### GOAL
Starting at the top of the entries below, write out each line up to and including the one containing "bm, PLASTIC, oil)". Leave the pictures out.

### GIVEN INFORMATION
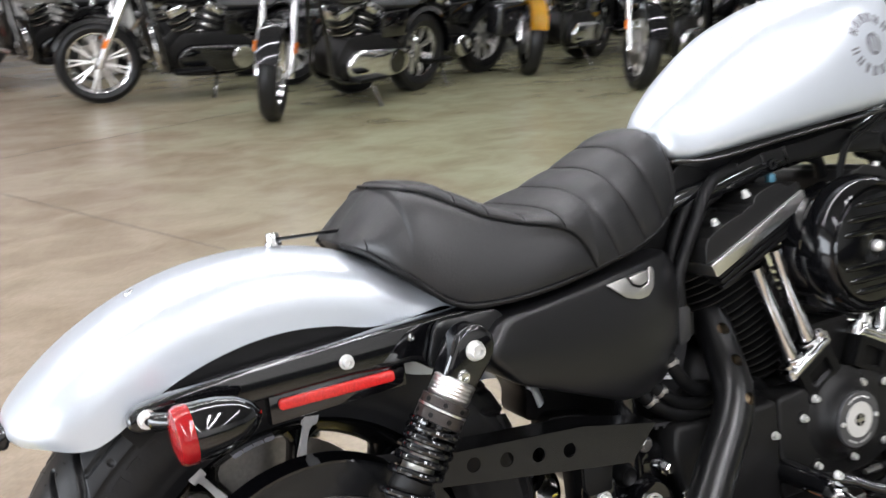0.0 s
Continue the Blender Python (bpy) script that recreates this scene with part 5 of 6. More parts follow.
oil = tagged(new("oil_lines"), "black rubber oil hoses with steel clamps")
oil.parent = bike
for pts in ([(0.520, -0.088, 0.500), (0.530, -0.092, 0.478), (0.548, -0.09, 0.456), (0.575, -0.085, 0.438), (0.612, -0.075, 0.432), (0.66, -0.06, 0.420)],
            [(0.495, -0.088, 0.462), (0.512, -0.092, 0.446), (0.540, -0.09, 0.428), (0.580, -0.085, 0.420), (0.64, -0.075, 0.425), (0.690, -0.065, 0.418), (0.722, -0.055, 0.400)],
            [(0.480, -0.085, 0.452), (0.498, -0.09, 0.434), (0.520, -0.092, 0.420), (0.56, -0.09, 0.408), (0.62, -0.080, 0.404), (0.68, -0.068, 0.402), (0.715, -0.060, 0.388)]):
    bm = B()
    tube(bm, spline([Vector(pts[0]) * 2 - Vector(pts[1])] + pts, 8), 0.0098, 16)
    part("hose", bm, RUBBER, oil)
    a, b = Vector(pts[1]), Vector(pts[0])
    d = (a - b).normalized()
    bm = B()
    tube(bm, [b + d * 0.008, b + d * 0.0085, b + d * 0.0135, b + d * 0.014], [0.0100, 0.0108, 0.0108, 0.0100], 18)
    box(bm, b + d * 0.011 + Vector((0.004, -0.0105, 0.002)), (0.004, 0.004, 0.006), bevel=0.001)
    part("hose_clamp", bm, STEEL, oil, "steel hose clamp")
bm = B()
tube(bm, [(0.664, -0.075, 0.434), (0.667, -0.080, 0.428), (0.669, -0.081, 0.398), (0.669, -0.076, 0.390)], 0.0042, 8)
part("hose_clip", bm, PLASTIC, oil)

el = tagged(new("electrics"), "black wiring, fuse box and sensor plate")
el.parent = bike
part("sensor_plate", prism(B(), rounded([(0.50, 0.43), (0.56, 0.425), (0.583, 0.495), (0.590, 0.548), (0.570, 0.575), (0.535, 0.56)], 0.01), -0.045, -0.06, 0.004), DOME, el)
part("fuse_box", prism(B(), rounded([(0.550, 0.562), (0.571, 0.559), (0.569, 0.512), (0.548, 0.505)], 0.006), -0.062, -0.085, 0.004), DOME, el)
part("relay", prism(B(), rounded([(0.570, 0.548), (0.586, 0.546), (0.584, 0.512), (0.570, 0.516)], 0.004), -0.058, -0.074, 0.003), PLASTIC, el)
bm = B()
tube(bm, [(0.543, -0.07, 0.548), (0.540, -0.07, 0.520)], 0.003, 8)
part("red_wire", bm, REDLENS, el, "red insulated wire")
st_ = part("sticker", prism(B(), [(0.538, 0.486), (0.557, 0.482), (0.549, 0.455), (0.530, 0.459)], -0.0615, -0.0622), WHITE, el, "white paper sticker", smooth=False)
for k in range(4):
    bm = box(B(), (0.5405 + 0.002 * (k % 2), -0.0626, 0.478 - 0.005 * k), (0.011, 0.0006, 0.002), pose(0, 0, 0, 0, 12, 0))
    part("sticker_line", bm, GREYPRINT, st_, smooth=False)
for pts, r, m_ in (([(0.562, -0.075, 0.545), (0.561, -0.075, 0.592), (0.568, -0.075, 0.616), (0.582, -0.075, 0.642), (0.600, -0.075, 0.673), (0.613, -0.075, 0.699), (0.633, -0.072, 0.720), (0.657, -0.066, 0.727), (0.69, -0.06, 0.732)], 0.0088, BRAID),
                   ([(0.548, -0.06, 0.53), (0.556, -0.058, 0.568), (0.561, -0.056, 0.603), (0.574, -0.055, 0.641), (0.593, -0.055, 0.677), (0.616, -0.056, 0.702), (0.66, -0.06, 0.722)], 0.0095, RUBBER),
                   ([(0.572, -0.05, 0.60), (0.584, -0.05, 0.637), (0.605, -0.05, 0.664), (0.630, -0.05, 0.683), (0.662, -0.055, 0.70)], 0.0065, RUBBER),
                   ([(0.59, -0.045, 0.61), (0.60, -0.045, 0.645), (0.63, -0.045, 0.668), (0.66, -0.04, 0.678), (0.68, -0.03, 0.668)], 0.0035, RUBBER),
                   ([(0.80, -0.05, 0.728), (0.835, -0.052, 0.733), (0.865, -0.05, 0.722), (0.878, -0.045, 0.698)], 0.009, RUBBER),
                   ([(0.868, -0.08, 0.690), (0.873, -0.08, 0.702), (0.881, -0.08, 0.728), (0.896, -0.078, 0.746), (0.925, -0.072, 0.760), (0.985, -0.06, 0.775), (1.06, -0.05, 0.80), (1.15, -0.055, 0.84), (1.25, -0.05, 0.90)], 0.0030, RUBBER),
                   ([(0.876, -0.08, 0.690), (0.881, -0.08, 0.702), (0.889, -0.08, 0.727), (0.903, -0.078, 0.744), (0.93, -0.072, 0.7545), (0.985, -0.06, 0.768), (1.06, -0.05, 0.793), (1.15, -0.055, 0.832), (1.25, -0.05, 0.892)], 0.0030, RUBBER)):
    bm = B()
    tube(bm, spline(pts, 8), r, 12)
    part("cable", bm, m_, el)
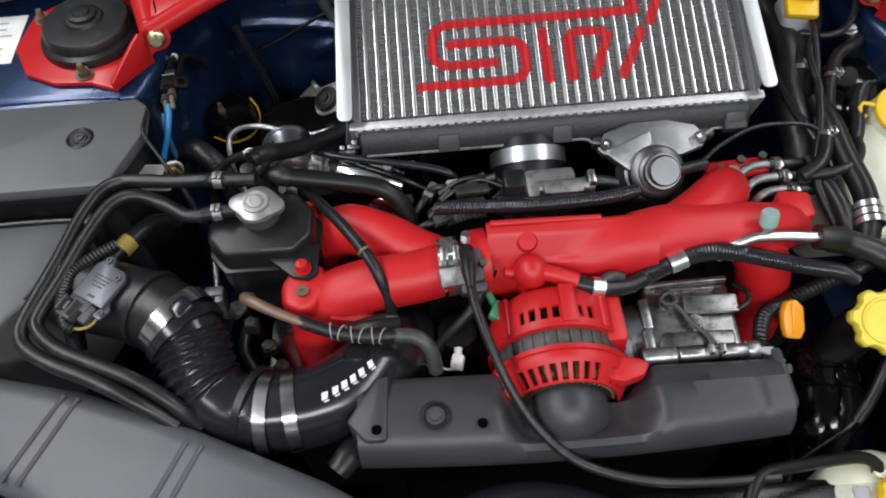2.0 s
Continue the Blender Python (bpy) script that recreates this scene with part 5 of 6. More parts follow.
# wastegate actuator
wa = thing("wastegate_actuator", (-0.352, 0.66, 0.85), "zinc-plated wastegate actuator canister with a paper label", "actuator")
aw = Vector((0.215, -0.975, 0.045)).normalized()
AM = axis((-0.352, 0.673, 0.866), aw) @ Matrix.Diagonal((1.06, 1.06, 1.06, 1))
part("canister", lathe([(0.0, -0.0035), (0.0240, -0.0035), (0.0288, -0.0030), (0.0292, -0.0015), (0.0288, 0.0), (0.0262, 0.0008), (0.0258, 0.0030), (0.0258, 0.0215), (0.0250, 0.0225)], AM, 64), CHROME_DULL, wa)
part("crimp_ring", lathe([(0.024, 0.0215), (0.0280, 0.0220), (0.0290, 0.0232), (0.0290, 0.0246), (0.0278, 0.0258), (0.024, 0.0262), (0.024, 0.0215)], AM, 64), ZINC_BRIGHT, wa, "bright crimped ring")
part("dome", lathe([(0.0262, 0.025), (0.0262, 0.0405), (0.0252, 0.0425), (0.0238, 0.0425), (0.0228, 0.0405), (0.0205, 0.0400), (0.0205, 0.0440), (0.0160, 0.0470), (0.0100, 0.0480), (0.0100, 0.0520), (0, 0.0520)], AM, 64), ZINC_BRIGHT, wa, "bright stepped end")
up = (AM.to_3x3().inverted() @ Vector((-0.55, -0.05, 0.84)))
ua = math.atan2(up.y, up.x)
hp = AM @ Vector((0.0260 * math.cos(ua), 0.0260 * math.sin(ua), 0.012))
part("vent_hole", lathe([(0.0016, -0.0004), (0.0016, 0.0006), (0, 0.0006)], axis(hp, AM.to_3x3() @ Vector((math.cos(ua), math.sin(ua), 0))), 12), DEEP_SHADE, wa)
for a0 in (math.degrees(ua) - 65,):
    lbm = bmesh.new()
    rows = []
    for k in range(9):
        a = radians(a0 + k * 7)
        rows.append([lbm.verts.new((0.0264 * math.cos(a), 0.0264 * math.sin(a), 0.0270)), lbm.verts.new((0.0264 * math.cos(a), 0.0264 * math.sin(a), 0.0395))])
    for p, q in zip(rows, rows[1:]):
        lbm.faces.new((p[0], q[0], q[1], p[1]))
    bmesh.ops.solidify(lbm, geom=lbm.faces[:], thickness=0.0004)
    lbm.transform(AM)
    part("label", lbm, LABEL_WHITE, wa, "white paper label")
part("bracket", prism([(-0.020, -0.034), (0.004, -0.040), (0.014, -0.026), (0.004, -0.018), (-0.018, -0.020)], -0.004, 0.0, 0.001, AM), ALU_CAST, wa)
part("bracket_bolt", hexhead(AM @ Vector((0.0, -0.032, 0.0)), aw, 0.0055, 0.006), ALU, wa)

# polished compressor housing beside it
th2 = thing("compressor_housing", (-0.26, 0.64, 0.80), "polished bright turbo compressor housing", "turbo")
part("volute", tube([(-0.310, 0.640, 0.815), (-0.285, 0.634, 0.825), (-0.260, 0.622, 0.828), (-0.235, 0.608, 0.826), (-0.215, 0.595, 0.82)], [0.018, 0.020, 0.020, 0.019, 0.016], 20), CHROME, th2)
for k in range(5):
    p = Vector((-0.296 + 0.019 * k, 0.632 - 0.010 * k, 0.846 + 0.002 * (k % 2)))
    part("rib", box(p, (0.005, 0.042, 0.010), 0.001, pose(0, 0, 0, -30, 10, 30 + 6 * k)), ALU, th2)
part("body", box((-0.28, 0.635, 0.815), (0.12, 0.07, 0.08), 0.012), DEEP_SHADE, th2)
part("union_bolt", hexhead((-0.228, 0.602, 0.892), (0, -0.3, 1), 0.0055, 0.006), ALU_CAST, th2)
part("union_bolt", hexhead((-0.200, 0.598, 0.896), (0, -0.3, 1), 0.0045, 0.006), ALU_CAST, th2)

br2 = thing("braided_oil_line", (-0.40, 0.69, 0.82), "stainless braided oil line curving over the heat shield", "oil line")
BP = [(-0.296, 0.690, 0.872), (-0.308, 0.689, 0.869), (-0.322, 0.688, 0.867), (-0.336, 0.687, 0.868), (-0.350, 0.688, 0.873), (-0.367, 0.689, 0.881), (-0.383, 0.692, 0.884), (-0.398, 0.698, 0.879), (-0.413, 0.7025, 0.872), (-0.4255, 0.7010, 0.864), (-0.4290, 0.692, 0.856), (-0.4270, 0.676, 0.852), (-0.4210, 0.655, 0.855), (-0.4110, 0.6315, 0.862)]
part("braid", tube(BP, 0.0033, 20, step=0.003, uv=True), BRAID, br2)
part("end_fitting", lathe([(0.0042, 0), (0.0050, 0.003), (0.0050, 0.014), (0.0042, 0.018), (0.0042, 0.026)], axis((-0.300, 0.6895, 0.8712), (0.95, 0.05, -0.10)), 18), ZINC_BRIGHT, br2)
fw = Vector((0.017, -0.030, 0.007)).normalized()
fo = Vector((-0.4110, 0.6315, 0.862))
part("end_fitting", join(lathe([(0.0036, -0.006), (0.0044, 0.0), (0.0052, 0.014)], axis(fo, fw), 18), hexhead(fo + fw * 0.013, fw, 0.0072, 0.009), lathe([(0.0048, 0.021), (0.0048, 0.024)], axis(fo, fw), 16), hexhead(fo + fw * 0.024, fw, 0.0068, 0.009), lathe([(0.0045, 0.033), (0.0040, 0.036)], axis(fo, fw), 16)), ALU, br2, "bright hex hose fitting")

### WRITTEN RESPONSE
0.0 s
Continue the Blender Python (bpy) script that recreates this scene with part 5 of 6. More parts follow.
oil = tagged(new("oil_lines"), "black rubber oil hoses with steel clamps")
oil.parent = bike
for pts in ([(0.520, -0.088, 0.500), (0.530, -0.092, 0.478), (0.548, -0.09, 0.456), (0.575, -0.085, 0.438), (0.612, -0.075, 0.432), (0.66, -0.06, 0.420)],
            [(0.495, -0.088, 0.462), (0.512, -0.092, 0.446), (0.540, -0.09, 0.428), (0.580, -0.085, 0.420), (0.64, -0.075, 0.425), (0.690, -0.065, 0.418), (0.722, -0.055, 0.400)],
            [(0.480, -0.085, 0.452), (0.498, -0.09, 0.434), (0.520, -0.092, 0.420), (0.56, -0.09, 0.408), (0.62, -0.080, 0.404), (0.68, -0.068, 0.402), (0.715, -0.060, 0.388)]):
    bm = B()
    tube(bm, spline([Vector(pts[0]) * 2 - Vector(pts[1])] + pts, 8), 0.0098, 16)
    part("hose", bm, RUBBER, oil)
    a, b = Vector(pts[1]), Vector(pts[0])
    d = (a - b).normalized()
    bm = B()
    tube(bm, [b + d * 0.008, b + d * 0.0085, b + d * 0.0135, b + d * 0.014], [0.0100, 0.0108, 0.0108, 0.0100], 18)
    box(bm, b + d * 0.011 + Vector((0.004, -0.0105, 0.002)), (0.004, 0.004, 0.006), bevel=0.001)
    part("hose_clamp", bm, STEEL, oil, "steel hose clamp")
bm = B()
tube(bm, [(0.664, -0.075, 0.434), (0.667, -0.080, 0.428), (0.669, -0.081, 0.398), (0.669, -0.076, 0.390)], 0.0042, 8)
part("hose_clip", bm, PLASTIC, oil)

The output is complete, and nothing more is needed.